-- START INFORMATION SUPPLIED --

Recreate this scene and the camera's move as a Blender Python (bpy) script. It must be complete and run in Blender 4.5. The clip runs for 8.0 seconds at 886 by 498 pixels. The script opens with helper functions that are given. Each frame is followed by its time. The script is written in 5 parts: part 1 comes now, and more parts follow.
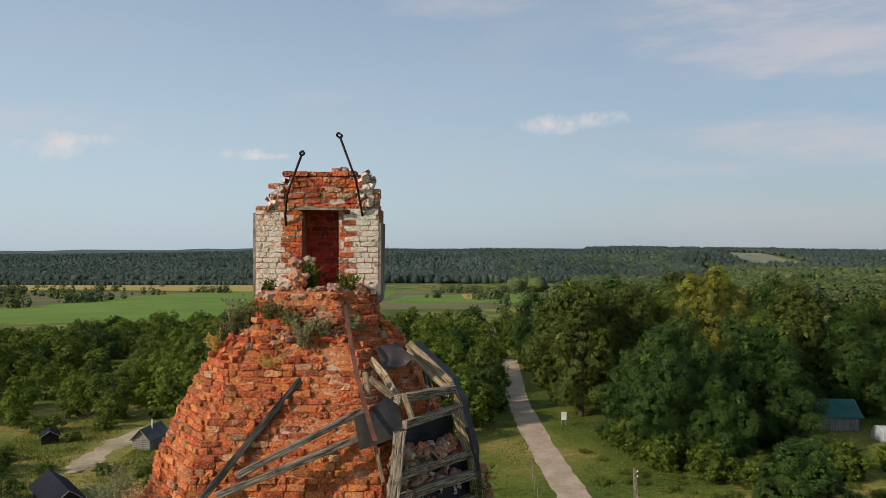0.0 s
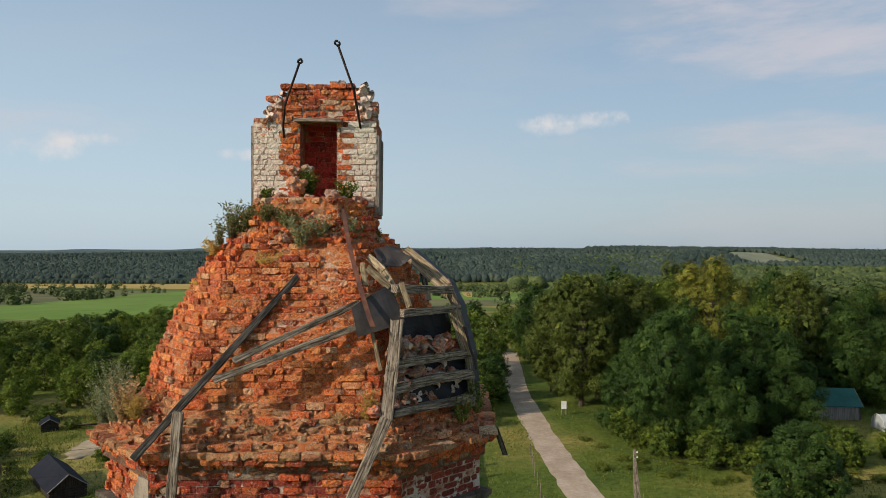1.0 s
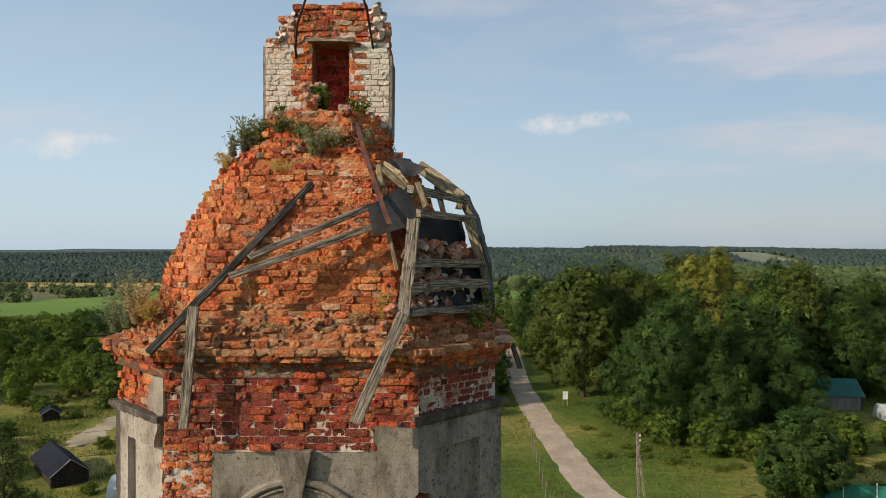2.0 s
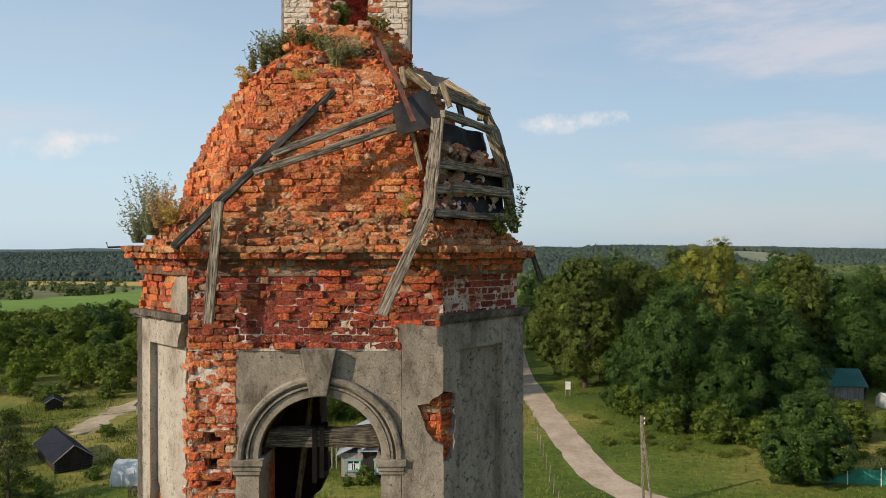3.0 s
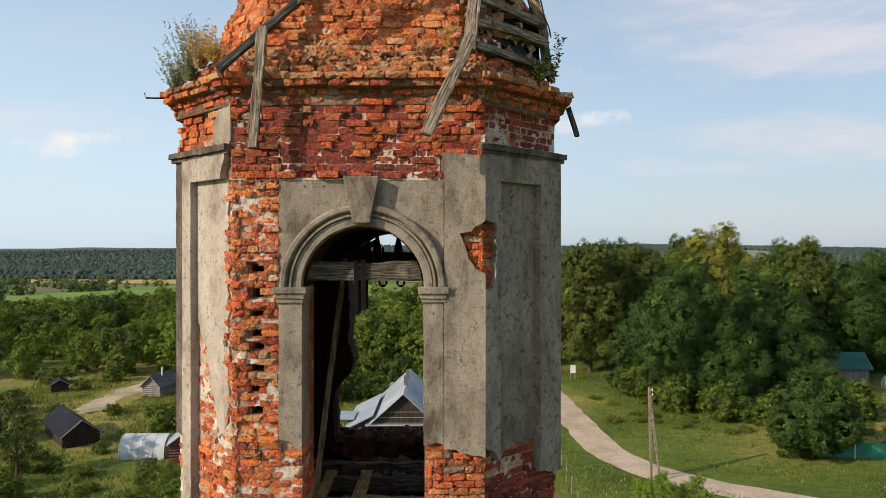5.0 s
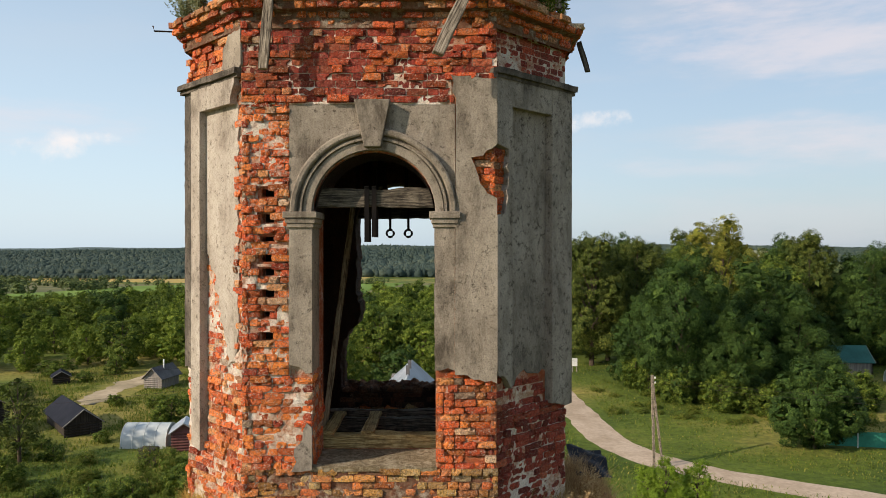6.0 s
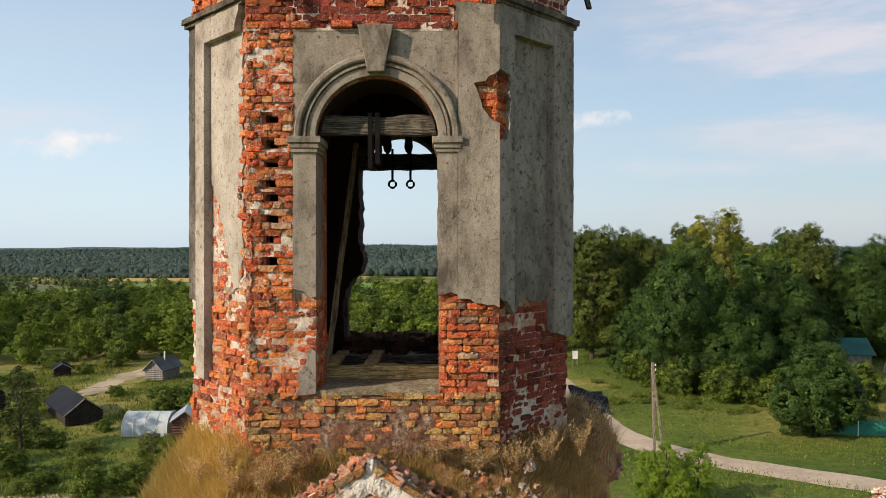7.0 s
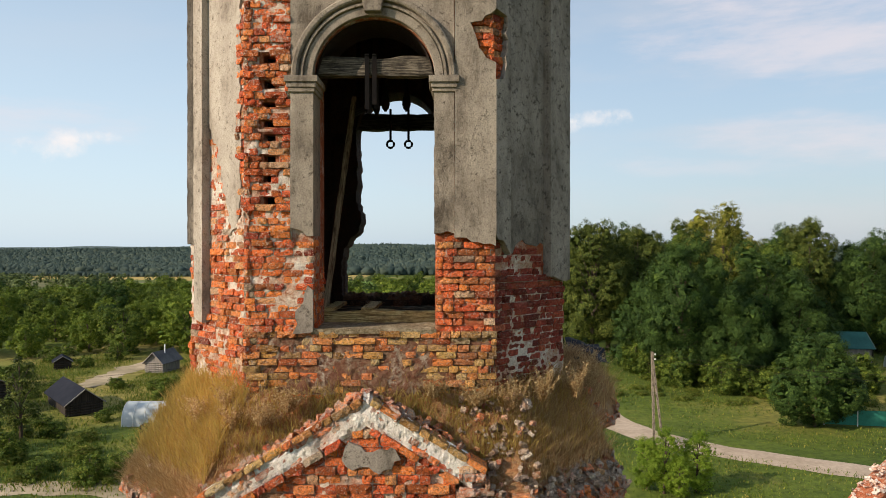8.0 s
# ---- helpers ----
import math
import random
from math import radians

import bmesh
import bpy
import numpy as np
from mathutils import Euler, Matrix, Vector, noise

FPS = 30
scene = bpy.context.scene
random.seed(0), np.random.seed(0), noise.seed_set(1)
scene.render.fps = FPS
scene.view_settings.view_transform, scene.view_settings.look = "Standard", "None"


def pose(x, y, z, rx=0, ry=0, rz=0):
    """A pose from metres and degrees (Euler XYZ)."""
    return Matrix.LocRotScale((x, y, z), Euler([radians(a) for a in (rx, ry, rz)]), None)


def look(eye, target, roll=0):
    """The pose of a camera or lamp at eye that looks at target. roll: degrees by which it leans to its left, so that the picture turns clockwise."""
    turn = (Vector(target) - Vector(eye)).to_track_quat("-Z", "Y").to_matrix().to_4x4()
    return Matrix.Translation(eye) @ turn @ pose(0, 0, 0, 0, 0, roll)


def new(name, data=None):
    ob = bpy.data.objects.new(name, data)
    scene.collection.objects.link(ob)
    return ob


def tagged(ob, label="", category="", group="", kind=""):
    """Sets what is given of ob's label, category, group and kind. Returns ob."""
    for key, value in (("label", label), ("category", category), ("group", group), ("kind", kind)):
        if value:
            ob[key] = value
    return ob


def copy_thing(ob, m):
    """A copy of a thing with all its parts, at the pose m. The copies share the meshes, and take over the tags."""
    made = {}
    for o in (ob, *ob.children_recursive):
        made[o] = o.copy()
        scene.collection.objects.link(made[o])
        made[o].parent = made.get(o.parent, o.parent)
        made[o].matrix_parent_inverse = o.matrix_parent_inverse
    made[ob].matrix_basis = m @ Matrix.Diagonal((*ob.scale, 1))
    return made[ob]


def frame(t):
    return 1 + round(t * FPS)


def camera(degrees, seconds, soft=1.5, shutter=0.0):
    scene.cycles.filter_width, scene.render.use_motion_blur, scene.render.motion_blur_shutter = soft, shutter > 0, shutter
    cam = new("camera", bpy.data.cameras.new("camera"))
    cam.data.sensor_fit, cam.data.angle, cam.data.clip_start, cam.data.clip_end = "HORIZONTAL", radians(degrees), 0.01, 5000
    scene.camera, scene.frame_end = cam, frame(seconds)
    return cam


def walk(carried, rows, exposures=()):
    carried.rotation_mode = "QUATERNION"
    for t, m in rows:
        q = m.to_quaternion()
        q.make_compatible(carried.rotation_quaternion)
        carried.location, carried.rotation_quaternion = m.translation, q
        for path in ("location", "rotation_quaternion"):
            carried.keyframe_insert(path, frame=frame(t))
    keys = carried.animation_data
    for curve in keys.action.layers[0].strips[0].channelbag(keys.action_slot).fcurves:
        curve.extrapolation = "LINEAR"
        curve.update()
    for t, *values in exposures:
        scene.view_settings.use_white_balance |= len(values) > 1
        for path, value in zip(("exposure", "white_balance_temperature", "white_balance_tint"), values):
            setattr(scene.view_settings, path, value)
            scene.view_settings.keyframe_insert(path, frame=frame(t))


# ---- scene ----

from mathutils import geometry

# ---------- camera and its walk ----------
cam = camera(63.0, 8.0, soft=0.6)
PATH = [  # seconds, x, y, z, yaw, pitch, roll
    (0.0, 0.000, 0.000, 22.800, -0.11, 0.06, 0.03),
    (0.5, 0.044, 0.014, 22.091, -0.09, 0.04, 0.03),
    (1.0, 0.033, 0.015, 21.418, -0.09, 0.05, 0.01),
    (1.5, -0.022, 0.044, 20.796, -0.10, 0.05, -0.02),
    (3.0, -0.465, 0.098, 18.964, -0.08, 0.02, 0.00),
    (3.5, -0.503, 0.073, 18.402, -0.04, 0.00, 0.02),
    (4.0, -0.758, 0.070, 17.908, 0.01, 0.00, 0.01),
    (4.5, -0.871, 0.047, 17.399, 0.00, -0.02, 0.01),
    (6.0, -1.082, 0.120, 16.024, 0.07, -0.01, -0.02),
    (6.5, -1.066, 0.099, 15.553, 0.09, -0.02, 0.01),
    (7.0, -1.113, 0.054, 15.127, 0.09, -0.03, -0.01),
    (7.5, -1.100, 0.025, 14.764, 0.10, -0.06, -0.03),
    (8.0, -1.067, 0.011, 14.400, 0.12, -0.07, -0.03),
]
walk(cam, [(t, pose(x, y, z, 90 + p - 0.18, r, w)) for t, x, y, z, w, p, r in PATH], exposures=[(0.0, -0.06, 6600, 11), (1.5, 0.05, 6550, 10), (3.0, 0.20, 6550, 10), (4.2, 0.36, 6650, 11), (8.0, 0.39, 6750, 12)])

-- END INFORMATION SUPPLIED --

__GOAL OF THE EXERCISE__
Except for the pictures, copy the material above exactly.

__EXERCISE RESPONSE__
Recreate this scene and the camera's move as a Blender Python (bpy) script. It must be complete and run in Blender 4.5. The clip runs for 8.0 seconds at 886 by 498 pixels. The script opens with helper functions that are given. Each frame is followed by its time. The script is written in 5 parts: part 1 comes now, and more parts follow.
0.0 s
1.0 s
2.0 s
3.0 s
5.0 s
6.0 s
7.0 s
8.0 s
# ---- helpers ----
import math
import random
from math import radians

import bmesh
import bpy
import numpy as np
from mathutils import Euler, Matrix, Vector, noise

FPS = 30
scene = bpy.context.scene
random.seed(0), np.random.seed(0), noise.seed_set(1)
scene.render.fps = FPS
scene.view_settings.view_transform, scene.view_settings.look = "Standard", "None"


def pose(x, y, z, rx=0, ry=0, rz=0):
    """A pose from metres and degrees (Euler XYZ)."""
    return Matrix.LocRotScale((x, y, z), Euler([radians(a) for a in (rx, ry, rz)]), None)


def look(eye, target, roll=0):
    """The pose of a camera or lamp at eye that looks at target. roll: degrees by which it leans to its left, so that the picture turns clockwise."""
    turn = (Vector(target) - Vector(eye)).to_track_quat("-Z", "Y").to_matrix().to_4x4()
    return Matrix.Translation(eye) @ turn @ pose(0, 0, 0, 0, 0, roll)


def new(name, data=None):
    ob = bpy.data.objects.new(name, data)
    scene.collection.objects.link(ob)
    return ob


def tagged(ob, label="", category="", group="", kind=""):
    """Sets what is given of ob's label, category, group and kind. Returns ob."""
    for key, value in (("label", label), ("category", category), ("group", group), ("kind", kind)):
        if value:
            ob[key] = value
    return ob


def copy_thing(ob, m):
    """A copy of a thing with all its parts, at the pose m. The copies share the meshes, and take over the tags."""
    made = {}
    for o in (ob, *ob.children_recursive):
        made[o] = o.copy()
        scene.collection.objects.link(made[o])
        made[o].parent = made.get(o.parent, o.parent)
        made[o].matrix_parent_inverse = o.matrix_parent_inverse
    made[ob].matrix_basis = m @ Matrix.Diagonal((*ob.scale, 1))
    return made[ob]


def frame(t):
    return 1 + round(t * FPS)


def camera(degrees, seconds, soft=1.5, shutter=0.0):
    scene.cycles.filter_width, scene.render.use_motion_blur, scene.render.motion_blur_shutter = soft, shutter > 0, shutter
    cam = new("camera", bpy.data.cameras.new("camera"))
    cam.data.sensor_fit, cam.data.angle, cam.data.clip_start, cam.data.clip_end = "HORIZONTAL", radians(degrees), 0.01, 5000
    scene.camera, scene.frame_end = cam, frame(seconds)
    return cam


def walk(carried, rows, exposures=()):
    carried.rotation_mode = "QUATERNION"
    for t, m in rows:
        q = m.to_quaternion()
        q.make_compatible(carried.rotation_quaternion)
        carried.location, carried.rotation_quaternion = m.translation, q
        for path in ("location", "rotation_quaternion"):
            carried.keyframe_insert(path, frame=frame(t))
    keys = carried.animation_data
    for curve in keys.action.layers[0].strips[0].channelbag(keys.action_slot).fcurves:
        curve.extrapolation = "LINEAR"
        curve.update()
    for t, *values in exposures:
        scene.view_settings.use_white_balance |= len(values) > 1
        for path, value in zip(("exposure", "white_balance_temperature", "white_balance_tint"), values):
            setattr(scene.view_settings, path, value)
            scene.view_settings.keyframe_insert(path, frame=frame(t))


# ---- scene ----

from mathutils import geometry

# ---------- camera and its walk ----------
cam = camera(63.0, 8.0, soft=0.6)
PATH = [  # seconds, x, y, z, yaw, pitch, roll
    (0.0, 0.000, 0.000, 22.800, -0.11, 0.06, 0.03),
    (0.5, 0.044, 0.014, 22.091, -0.09, 0.04, 0.03),
    (1.0, 0.033, 0.015, 21.418, -0.09, 0.05, 0.01),
    (1.5, -0.022, 0.044, 20.796, -0.10, 0.05, -0.02),
    (3.0, -0.465, 0.098, 18.964, -0.08, 0.02, 0.00),
    (3.5, -0.503, 0.073, 18.402, -0.04, 0.00, 0.02),
    (4.0, -0.758, 0.070, 17.908, 0.01, 0.00, 0.01),
    (4.5, -0.871, 0.047, 17.399, 0.00, -0.02, 0.01),
    (6.0, -1.082, 0.120, 16.024, 0.07, -0.01, -0.02),
    (6.5, -1.066, 0.099, 15.553, 0.09, -0.02, 0.01),
    (7.0, -1.113, 0.054, 15.127, 0.09, -0.03, -0.01),
    (7.5, -1.100, 0.025, 14.764, 0.10, -0.06, -0.03),
    (8.0, -1.067, 0.011, 14.400, 0.12, -0.07, -0.03),
]
walk(cam, [(t, pose(x, y, z, 90 + p - 0.18, r, w)) for t, x, y, z, w, p, r in PATH], exposures=[(0.0, -0.06, 6600, 11), (1.5, 0.05, 6550, 10), (3.0, 0.20, 6550, 10), (4.2, 0.36, 6650, 11), (8.0, 0.39, 6750, 12)])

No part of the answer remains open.